FH : On parle de manœuvres dilatoires, d'étoufffement du dossier , qu’en pensez vous ?

AD : En effet, on peut comprendre l’interprétation qu’en fait l’opinion. Il y a eu plusieurs rapports, il y a eu plusieurs enquêtes et jusque là rien n’a été fait de façon claire et sincère. Alors, c’est normal que les familles des victimes, les amis, …croient qu’il y a manque de volonté du côté des autorités pour qu’il y ait justice, c’est quand même un crime terrible perpétré au début du pouvoir actuel à Bujumbura.

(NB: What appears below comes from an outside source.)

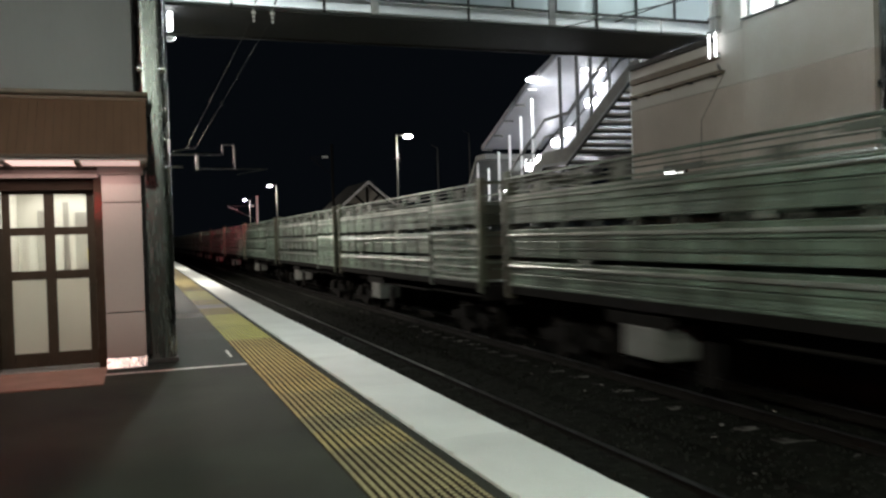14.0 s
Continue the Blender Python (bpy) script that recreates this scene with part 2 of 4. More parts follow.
TANK_GREY = mat("brake_box_grey", (0.24, 0.24, 0.225), 0.55, 0.1, 0.2, 3, 40, 0.08, dirt=(0.18, 0.17, 0.16), per_object=0.3)
LOAD = mat("tarpaulin_load", (0.18, 0.195, 0.16), 0.8, 0, 0.35, 2.5, 20, 0.5, per_object=0.2)
LAMP_GLOW = glow("lamp_diffuser", (0.95, 1.0, 0.97), 120)
STAIR_GLOW = glow("stair_lamp_diffuser", (0.97, 0.98, 1.0), 30)
WALL_GLOW = glow("wall_lamp_diffuser", (0.96, 0.99, 1.0), 6)
JAMB = mat("bronze_jamb_polished", (0.050, 0.034, 0.026), 0.10, 0.0, 0.2, 3, 14, 0.02)
SEAM = mat("awning_seam_brown", (0.085, 0.050, 0.035), 0.6, 0.0, 0.2, 3, 40, 0.05)
SOFFIT_GLOWS = [glow("awning_light_panel", (1.0, 0.68, 0.60), k) for k in (0.38, 1.1, 0.62)]
CAR_GLOW = glow("lift_ceiling_light", (1.0, 0.95, 0.84), 2.5)
BRIDGE_GLOW = glow("bridge_tube", (0.93, 0.97, 1.0), 1.2)
DISPLAY_GLOW = glow("display_white", (1.0, 1.0, 0.98), 4)
RED_STRIP = glow("display_red", (1.0, 0.06, 0.08), 8)
SIGN_GLOW = glow("sign_red", (1.0, 0.04, 0.05), 8)
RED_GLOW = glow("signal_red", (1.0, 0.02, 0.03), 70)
PANE = glass("clear_pane", (0.92, 0.95, 0.93))
ETCHED = glass("etched_bridge_pane", (0.42, 0.50, 0.50), frost=0.42)
FROST = mat("frosted_pane", (0.84, 0.84, 0.78), 0.35, 0, 0.05, 1.5, 30, 0.0, grain_amount=0.03)
FROST.node_tree.nodes["Principled BSDF"].inputs["Transmission Weight"].default_value = 0.75

# ---------------------------------------------------------------- mesh helpers


def box(bm, x0, x1, y0, y1, z0, z1, bevel=0.0):
    """A box between two corners, with its edges rounded."""
    vs = [bm.verts.new((x, y, z)) for x in (x0, x1) for y in (y0, y1) for z in (z0, z1)]
    fs = [bm.faces.new([vs[i] for i in q]) for q in ((0, 1, 3, 2), (4, 6, 7, 5), (0, 4, 5, 1), (2, 3, 7, 6), (0, 2, 6, 4), (1, 5, 7, 3))]
    if bevel:
        es = list({e for f in fs for e in f.edges})
        bmesh.ops.bevel(bm, geom=es, offset=bevel, segments=2, affect="EDGES", profile=0.6)
    return bm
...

FH : L’APRODH (Association pour la Protection des Droits Humains) et les familles des victimes voudraient que ce dossier soit confié à la Cour pénale internationale (CPI). Est-ce votre point de vue, la justice burundaise se montre-t-elle incapable de juger ?

AD : On peut comprendre pourquoi on souhaiterait faire appel à des autorités judiciaires internationales. Mais étant donné qu’on a vu que la justice internationale marche très lentement, j’espère que les victimes pourraient avoir de résultats concrets le plus vite en essayant de privilégier une action locale. Si ce n’est pas fait, je crois que les tueries tombent bien dans le mandat de la CPI. Je trouve que cette Cour doit examiner nécessairement le cas et voir la possibilité de se saisir du dossier.

FH : La partie civile demande la réouverture de nouvelles enquêtes pour mettre en accusation d’autres personnes, notamment des civils ayant participé à ce massacre.

AD : Bien sur, si la partie civile n’est pas satisfaite de ce travail judiciaire, il faut corriger les irrégularités. Mais le seul problème, c’est qu’une autre enquête va encore une fois prolonger l’activité judiciaire, et là on va être bloqué et on ne pourra plus entreprendre une autre action. C’est une décision difficile à prendre.